Quando hanno cominciato a romperti le scatole con quel testo?

È uscita fuori giornalisticamente qualche anno fa. Sorrisi, perché mai nessuno in un mio spettacolo mi ha interrotto o guardato male per questo. La verità è che ancora oggi basta che io canti «Nel continente nero» e parte subito il coro del pubblico: «Paraponziponzipò». Cambiammo le parole a un canto popolare delle osterie: si rivelò una scelta azzeccata.

E la cantiamo ancora tutti. A differenza delle canzoni arrivate nei decenni successivi.

La musica si è andata deteriorando: la melodia è stata abbandonata, quindi resta al massimo una frase, senza però il piacere di poterla canticchiare.

La canzone identitaria, tra le tante, di Edoardo Vianello?

«I watussi» sicuramente. E poi «Abbronzatissima», «Guarda come dondolo», «Il capello», ripresa come «Finimondo» da Myss Keta.

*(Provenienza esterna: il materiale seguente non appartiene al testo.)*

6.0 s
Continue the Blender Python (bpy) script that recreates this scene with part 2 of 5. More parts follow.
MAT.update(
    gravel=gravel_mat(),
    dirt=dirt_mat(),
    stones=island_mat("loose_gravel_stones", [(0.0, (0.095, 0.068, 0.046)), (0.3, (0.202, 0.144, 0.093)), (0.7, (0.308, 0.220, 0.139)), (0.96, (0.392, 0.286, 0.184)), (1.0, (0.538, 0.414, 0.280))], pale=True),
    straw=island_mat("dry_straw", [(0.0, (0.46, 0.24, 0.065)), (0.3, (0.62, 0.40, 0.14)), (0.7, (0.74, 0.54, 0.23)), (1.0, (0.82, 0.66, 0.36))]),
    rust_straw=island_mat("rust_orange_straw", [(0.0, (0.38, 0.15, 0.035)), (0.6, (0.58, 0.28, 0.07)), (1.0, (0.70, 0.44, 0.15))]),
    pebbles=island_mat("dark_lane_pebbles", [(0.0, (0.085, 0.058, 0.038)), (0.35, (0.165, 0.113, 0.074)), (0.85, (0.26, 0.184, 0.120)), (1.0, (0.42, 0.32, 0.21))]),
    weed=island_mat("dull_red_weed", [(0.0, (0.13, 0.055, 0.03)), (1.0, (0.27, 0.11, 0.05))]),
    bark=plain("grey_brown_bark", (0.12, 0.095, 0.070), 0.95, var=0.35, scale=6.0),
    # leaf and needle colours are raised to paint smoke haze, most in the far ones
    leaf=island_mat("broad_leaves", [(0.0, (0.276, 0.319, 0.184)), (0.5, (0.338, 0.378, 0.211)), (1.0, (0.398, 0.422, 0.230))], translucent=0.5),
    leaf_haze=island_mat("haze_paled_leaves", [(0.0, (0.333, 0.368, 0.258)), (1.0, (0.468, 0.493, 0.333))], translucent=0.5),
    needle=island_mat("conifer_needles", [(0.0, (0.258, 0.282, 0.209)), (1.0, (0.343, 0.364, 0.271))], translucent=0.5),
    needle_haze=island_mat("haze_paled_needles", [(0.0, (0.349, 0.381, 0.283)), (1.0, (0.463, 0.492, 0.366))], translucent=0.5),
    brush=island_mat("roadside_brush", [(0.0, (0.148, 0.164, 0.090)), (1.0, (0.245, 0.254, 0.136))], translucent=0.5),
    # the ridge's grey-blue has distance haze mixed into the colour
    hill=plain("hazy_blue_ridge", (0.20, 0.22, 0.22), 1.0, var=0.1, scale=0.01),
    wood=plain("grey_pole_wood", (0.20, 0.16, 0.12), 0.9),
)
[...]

Come inventasti la marcatura delle consonanti?

Mio padre [Alberto, poeta futurista, 1902-1977 NdR] declamava le sue poesie futuriste scandendo le parole con un uso nuovo delle lettere. Questo mi influenzò inconsciamente. Le mie canzoni sono sul filo del rasoio tra l’essere idiote e l’essere geniali: in questo modo le rendo più importanti, facendo passare il genio

È vero che conoscesti Marinetti?

Sì, anche se non lo ricordo perché ero molto piccolo: venne a pranzo a casa nostra, perché pubblicò alcune liriche di mio padre. Marinetti fu uno dei più grandi innovatori, in qualche caso spregiudicato, che diede un impulso decisivo verso la modernità.

Chi è oggi il nuovo Marinetti?

Non ne vedo in giro, purtroppo. Ci sarebbe tanto bisogno di qualcuno pronto a dare una scossa alla cultura.